Ce fut un gros revers pour le président russe Vladimir Poutine, qui s’est tenu à l’écart du sommet. Les États du Sud se sont généralement abstenus lors du vote des Nations Unies en mars condamnant l’invasion russe de l’Ukraine et refusent de se joindre à la campagne économique occidentale contre Moscou.

Mais maintenant, selon le journal Financial Times, Poutine a trouvé ses partenaires dans le groupe Brics – le Brésil, l’Inde, la Chine et l’Afrique du Sud – plus l’hôte, l’Indonésie, agissant comme « les votes tournants cruciaux qui ont décidé qu’une déclaration commune mettant en vedette des critiques linguistiques de la guerre était préférable à aucune déclaration du tout ».

Pourquoi ce changement ? Il y a deux raisons évidentes. La première est que tout le monde déteste les coups de sabre nucléaires de Poutine. Nulle part ne serait à l’abri des radiations et de l’hiver nucléaire qu’une guerre totale entre les États-Unis et la Russie produirait. Deuxièmement, comme le dit la déclaration, la guerre actuelle a exacerbé l’inflation qui a un impact particulièrement dur sur les populations des pays du Sud.

La Chine a accepté la déclaration avec une certaine réticence, probablement pour éviter de partager l’isolement de la Russie. Le président chinois, Xi Jinping, a eu son premier face à face avec son homologue américain, Joe Biden, depuis que ce dernier a été élu. Il semble avoir généralement souligné le rôle de la Chine en tant que puissance mondiale constructive.

Dans l’ensemble, Bali a été un succès pour les États-Unis et ses alliés. Mais il ne faut pas exagérer cela. La déclaration du G20 ne changera rien à la guerre sur le terrain.

L’Inde, qui a été très active dans la rédaction de la déclaration de Bali, continuera d’acheter massivement du pétrole et du gaz russes. L’Arabie saoudite, qui cherchait à combler le fossé entre les États-Unis et les puissances du sud, continuera de travailler en étroite collaboration avec la Russie dans le cartel de l’énergie Opep+.

Ce que Bali montre, c’est que les plus grands États du Sud découvrent que les antagonismes géopolitiques entre les États-Unis, la Chine et la Russie leur donnent de nouvelles marges de manœuvre.

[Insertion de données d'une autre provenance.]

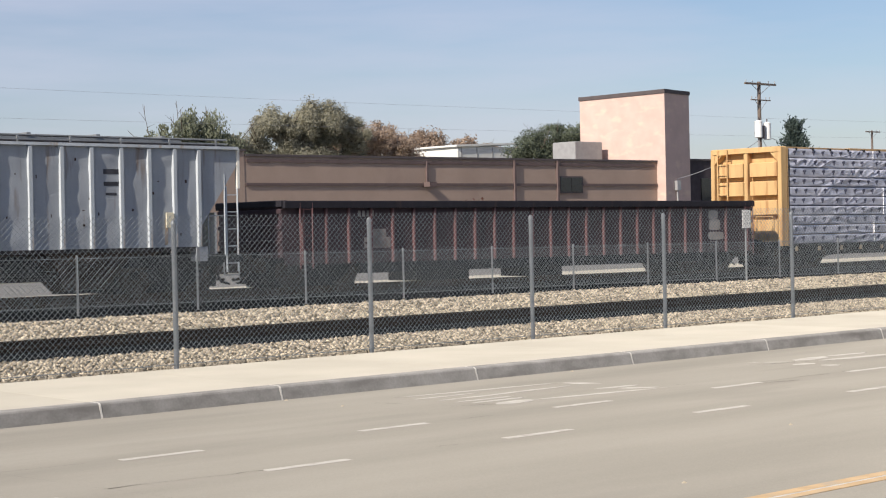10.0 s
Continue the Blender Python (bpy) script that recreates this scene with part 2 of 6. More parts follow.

Le président turc, Recep Tayyip Erdogan, l’a déjà montré avec brio. La Turquie contrôle le détroit qui donne accès à la mer Noire. Et parce que c’est un membre de l’OTAN avec des relations généralement amicales avec Moscou, il est bien placé pour profiter de la guerre en Ukraine. Il y a quelques semaines, Erdogan a utilisé ce levier pour forcer Poutine à battre en retraite lorsqu’il a tenté de revenir sur l’accord, négocié par la Turquie, pour permettre l’exportation de céréales ukrainiennes.

Ce n’est pas comme le Mouvement non aligné postcolonial qui cherchait à rester neutre entre les États-Unis et l’Union soviétique pendant la guerre froide. C’est moins une question d’idéologie que d’États qui sont des sous-impérialismes dans leurs propres régions manœuvrant pour en tirer profit.

Le contexte est très différent maintenant. À eux deux, les États-Unis et l’Europe représentaient près des trois quarts de la production mondiale en 1960. Aujourd’hui, leur part est d’environ 42 %. L’équilibre des forces économiques mondiales se déplace vers le sud et les conséquences géopolitiques deviennent désormais visibles.